Bagsy


Go for the Opener

Last week I attended my first show since November. I spent much of December and January wondering if live music was doomed yet again to fall victim to the COVID crisis, the omicron variant the perpetrator this time.

Thankfully, things cooled down enough post-holiday season for me to snag a ticket to see Manchester Orchestra, who were supported by Foxing and Michigander. It is hard to pass up an opportunity to see Foxing in both my and their backyard.

The number of shows I have seen in my life is unfathomable. Yet I had never attended a concert more for an opener than a main act. Don’t get me wrong, I like Manchester Orchestra a lot. Much more now that they have taken Foxing under their wing. But I love Foxing.

I learned that I should do this more often: go for the opener.

Go for the opener so that you can use every opportunity to gush about the opener in obligatory pre-show small talk with random concertgoers whom you will probably never encounter again in your life.

Go for the opener so that you can be one of few who gives a damn about anyone besides the headliner because let’s face it: your favorite band was probably an opener for someone else.

Go for the opener so that you are on your toes after you storm into the venue, knowing that your favorite group will play sooner than later. The people around you may snooze, forget they are even at a concert until the main act starts at 9:15. Instead you are on edge, as the beloved opener will step on stage before your non-concert day bedtime.

Go for the opener so that you can practice not caring what other people think. The half-comatose people around you might shoot you weird looks whenever they lift their eyes from their phones or snap out of staring into space after thinking about nothing, seeing you pour all your energy into appreciating the opener. Who does that?

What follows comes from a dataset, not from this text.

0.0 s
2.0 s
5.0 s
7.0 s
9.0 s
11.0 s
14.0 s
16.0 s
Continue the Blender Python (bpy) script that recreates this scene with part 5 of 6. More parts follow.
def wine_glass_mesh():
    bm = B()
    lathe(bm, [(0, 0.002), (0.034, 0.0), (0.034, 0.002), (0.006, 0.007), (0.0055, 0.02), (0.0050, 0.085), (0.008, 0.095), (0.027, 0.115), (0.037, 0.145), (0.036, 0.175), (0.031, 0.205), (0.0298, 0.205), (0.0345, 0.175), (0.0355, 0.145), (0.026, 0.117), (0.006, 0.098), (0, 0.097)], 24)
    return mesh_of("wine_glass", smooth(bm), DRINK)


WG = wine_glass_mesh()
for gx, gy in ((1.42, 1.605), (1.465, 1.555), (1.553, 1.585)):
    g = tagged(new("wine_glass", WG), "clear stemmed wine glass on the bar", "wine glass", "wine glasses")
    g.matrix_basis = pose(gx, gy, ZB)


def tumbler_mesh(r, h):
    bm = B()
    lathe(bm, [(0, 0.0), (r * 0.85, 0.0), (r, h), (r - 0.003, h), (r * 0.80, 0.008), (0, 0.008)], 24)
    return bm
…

Go for the opener so that you can enjoy your favorite band’s songs without being subject to the awful voices of your fellow concertgoers, which often drown out the otherwise beautiful sounds emitted from the stage. No one else knows the lyrics, so it feels like the band is playing just for you. Untarnished bliss.

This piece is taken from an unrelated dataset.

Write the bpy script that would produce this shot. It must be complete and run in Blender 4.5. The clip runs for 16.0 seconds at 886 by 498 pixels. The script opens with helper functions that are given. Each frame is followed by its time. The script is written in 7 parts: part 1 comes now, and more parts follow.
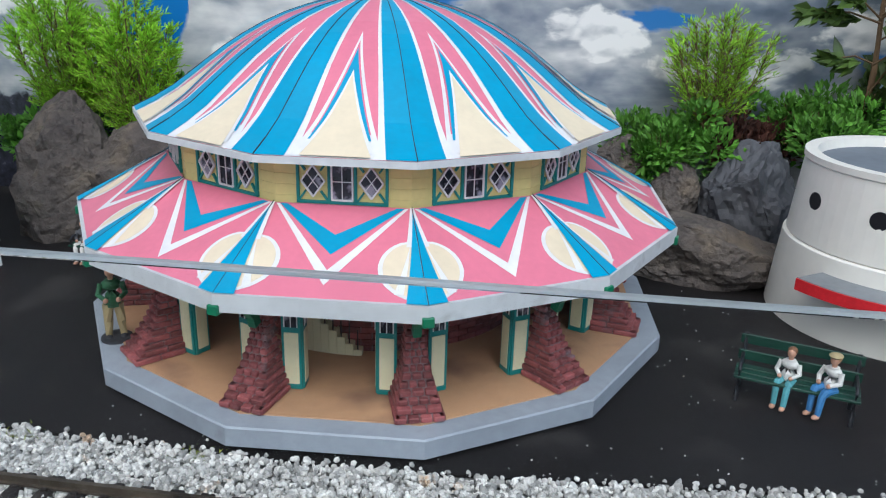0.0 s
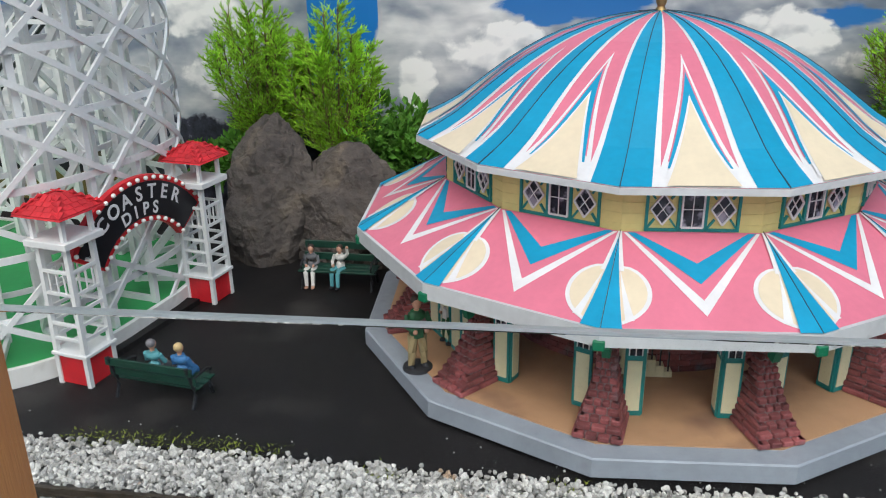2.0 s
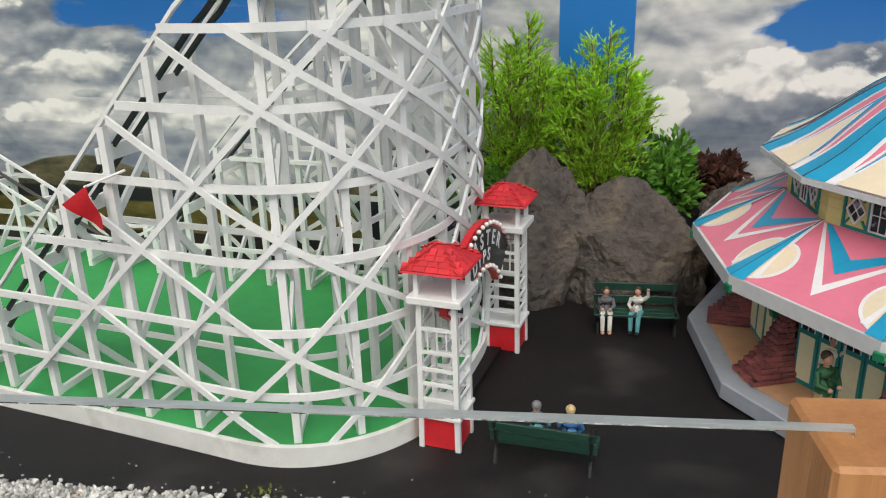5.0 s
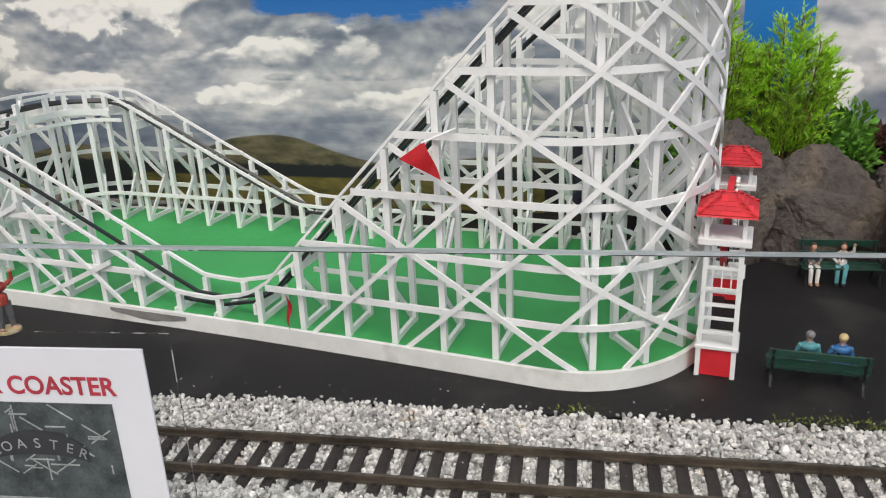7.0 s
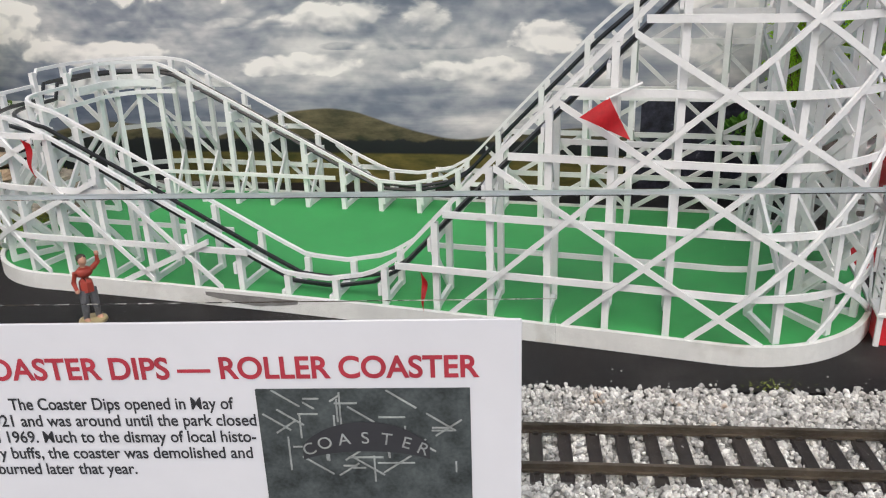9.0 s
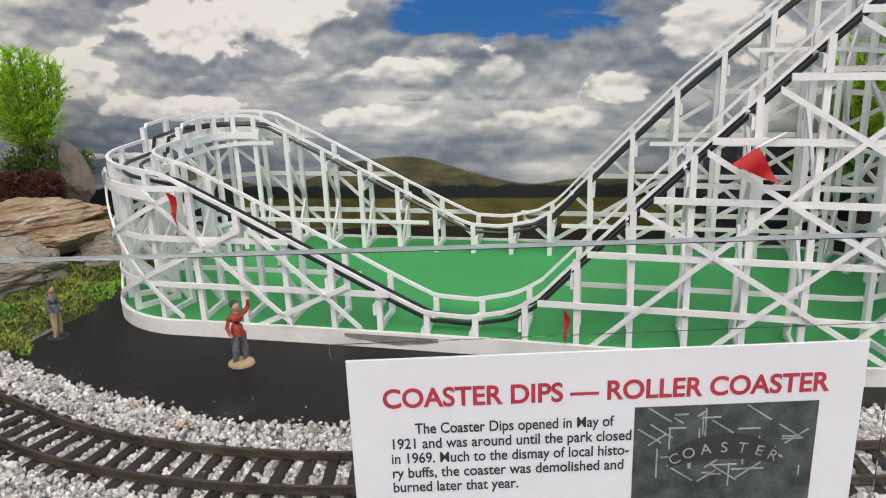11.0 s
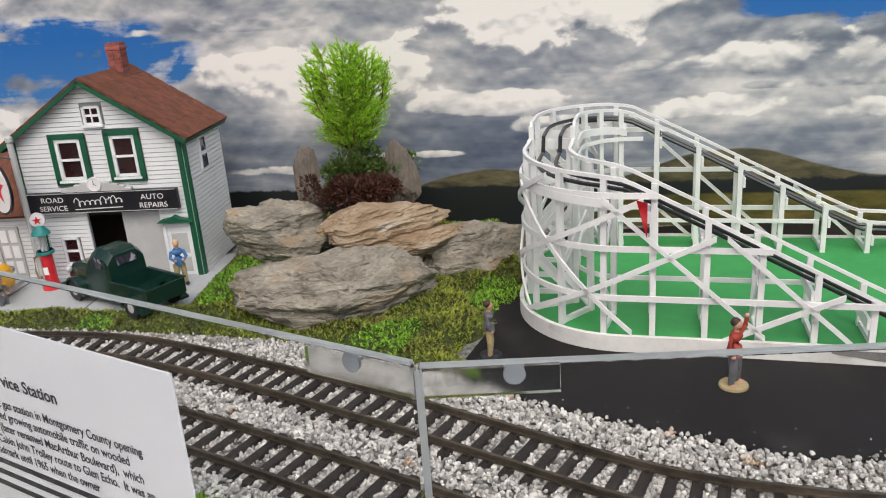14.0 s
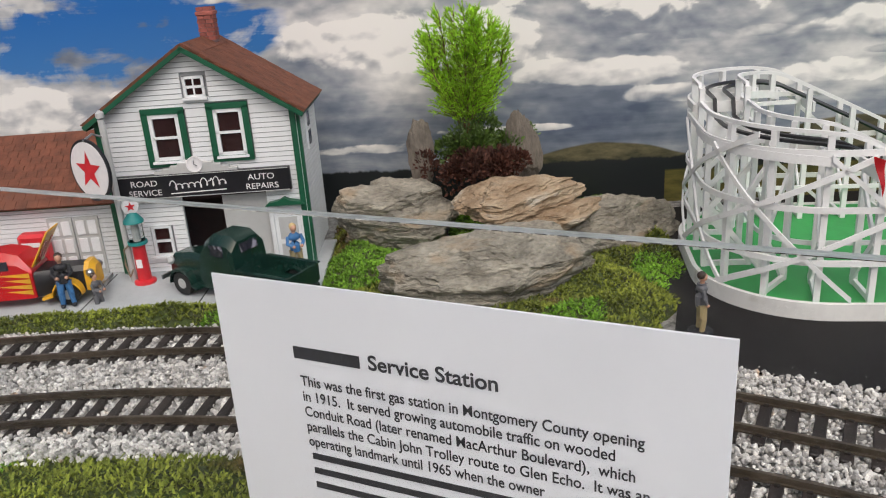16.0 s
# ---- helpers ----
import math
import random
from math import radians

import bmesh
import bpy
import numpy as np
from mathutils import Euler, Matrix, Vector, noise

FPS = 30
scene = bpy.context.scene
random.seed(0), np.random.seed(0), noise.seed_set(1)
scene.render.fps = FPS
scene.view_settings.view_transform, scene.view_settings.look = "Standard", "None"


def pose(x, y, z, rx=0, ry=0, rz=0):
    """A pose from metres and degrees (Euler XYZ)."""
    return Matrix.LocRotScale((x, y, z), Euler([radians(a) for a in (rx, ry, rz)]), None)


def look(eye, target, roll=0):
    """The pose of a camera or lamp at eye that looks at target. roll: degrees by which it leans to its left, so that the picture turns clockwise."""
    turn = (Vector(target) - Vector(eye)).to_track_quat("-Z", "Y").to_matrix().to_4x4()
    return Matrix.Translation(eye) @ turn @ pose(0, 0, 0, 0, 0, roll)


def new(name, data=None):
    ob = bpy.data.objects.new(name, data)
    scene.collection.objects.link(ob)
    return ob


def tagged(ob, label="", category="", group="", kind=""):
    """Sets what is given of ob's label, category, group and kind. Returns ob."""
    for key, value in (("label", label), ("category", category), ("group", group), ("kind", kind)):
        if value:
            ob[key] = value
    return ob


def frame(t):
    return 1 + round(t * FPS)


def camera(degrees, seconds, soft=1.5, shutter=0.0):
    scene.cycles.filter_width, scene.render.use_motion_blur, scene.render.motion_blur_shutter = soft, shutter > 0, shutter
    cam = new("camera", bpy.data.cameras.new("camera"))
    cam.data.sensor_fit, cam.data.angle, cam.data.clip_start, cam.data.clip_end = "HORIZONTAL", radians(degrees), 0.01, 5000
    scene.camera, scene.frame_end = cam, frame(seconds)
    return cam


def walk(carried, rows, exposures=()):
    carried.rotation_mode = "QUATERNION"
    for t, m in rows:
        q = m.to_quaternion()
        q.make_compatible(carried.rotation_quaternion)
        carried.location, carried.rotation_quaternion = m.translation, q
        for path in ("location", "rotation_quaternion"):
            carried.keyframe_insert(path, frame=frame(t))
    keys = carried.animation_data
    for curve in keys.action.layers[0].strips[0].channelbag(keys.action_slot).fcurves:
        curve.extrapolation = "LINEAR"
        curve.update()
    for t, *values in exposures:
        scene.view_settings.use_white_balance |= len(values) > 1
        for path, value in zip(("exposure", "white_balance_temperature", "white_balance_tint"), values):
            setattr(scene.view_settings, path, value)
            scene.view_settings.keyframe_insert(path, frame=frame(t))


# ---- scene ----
cam = camera(58.1, 16.0, soft=1.1)
PATH = [
    (0, (-0.013, 0.006, 0.327), (0.035, 1.886, -0.354), 1.7),
    (0.5, (-0.059, 0.031, 0.332), (-0.044, 1.904, -0.368), 1.3),
    (1, (-0.111, 0.037, 0.338), (-0.114, 1.904, -0.379), 0.5),
    (1.5, (-0.189, 0.029, 0.344), (-0.177, 1.897, -0.37), 0.1),
    (2, (-0.258, 0.022, 0.354), (-0.225, 1.89, -0.359), -0.7),
    (2.5, (-0.322, 0.014, 0.366), (-0.27, 1.886, -0.337), -1.2),
    (3, (-0.384, -0.001, 0.373), (-0.324, 1.876, -0.314), -1.3),
    (3.5, (-0.422, 0.0, 0.371), (-0.381, 1.881, -0.307), -1.5),
    (4, (-0.468, 0.03, 0.376), (-0.44, 1.909, -0.309), -1.2),
    (4.5, (-0.51, 0.08, 0.366), (-0.483, 1.957, -0.324), -1.2),
    (5, (-0.564, 0.081, 0.373), (-0.55, 1.961, -0.308), -1.7),
    (5.2, (-0.594, 0.065, 0.371), (-0.604, 1.95, -0.298), -2.5),
    (7.3, (-0.823, -0.011, 0.366), (-0.854, 1.867, -0.321), -2.4),
    (7.5, (-0.837, -0.011, 0.36), (-0.87, 1.865, -0.333), -2.4),
    (8, (-0.869, 0.003, 0.357), (-0.896, 1.871, -0.357), -2.7),
    (8.5, (-0.926, 0.044, 0.347), (-0.9, 1.913, -0.363), -2.2),
    (9, (-0.99, 0.049, 0.337), (-0.879, 1.916, -0.372), -2.0),
    (9.2, (-1.02, 0.052, 0.359), (-0.889, 1.907, -0.375), -3.1),
    (11.3, (-1.201, 0.014, 0.363), (-0.972, 1.905, -0.247), -2.1),
    (11.5, (-1.224, 0.014, 0.37), (-1.022, 1.907, -0.244), -1.9),
    (12, (-1.302, 0.044, 0.4), (-1.178, 1.929, -0.256), -1.9),
    (12.5, (-1.355, 0.1, 0.369), (-1.298, 1.989, -0.286), -2.3),
    (13, (-1.428, 0.12, 0.383), (-1.371, 2.001, -0.294), -2.8),
    (13.5, (-1.526, 0.137, 0.389), (-1.459, 2.023, -0.273), -3.6),
    (14, (-1.608, 0.143, 0.393), (-1.481, 2.027, -0.268), -4.2),
    (14.5, (-1.689, 0.195, 0.379), (-1.5, 2.072, -0.286), -4.7),
    (15, (-1.768, 0.251, 0.367), (-1.526, 2.118, -0.309), -4.8),
    (15.5, (-1.823, 0.25, 0.356), (-1.535, 2.108, -0.325), -4.6),
    (16, (-1.879, 0.248, 0.363), (-1.56, 2.102, -0.318), -4.1),
]
EXPOSURES = [(0.0, -0.12, 5450, 3), (1.6, -0.14, 5450, 3), (2.4, -0.16, 6300, 3), (5.0, -0.10, 6350, 4), (8.0, -0.10, 6250, 9), (14.0, -0.04, 6350, 10), (16.0, -0.14, 6350, 10)]
walk(cam, [(t, look(eye, target, roll)) for t, eye, target, roll in PATH], EXPOSURES)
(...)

Go for the opener so that you lose it when they switch up the setlist from the last leg of the tour and unexpectedly add your favorite song from their newest album. No one else reacts. You feel like the band somehow saw you and chose to read your mind.

Go for the opener so that you can earn a setlist from the guitarist. No one else knows who the hell these people are, so when no one else jumps at the opportunity to beg for a setlist, he immediately responds to you calling his name and jumping up and down – wow, someone in the audience knows who he is? – and awards you the piece of paper, which you treasure so much that you want to frame it when you get home.

Go for the opener so that the people next to you request to take a photo of the setlist now frozen in your grasp and then ask how long you have been a fan of the band who just graced the stage. You jump to answer their questions, eager to sprinkle in any random detail about the opener’s discography if prompted. Four or five years, you tell them.

Go for the opener so that after their performance you almost forget that the night is not over. There’s more!

Go for the opener so that there is no line for the stuff you may want to buy when you wander over to the merch table after the show. Your size probably isn’t sold out either.

Go for the opener so that walking 1.5 miles in the pouring rain and taking the metro after eleven o’clock to get home are not prices to pay but rather opportunities to replay every detail from the opener’s set in your head.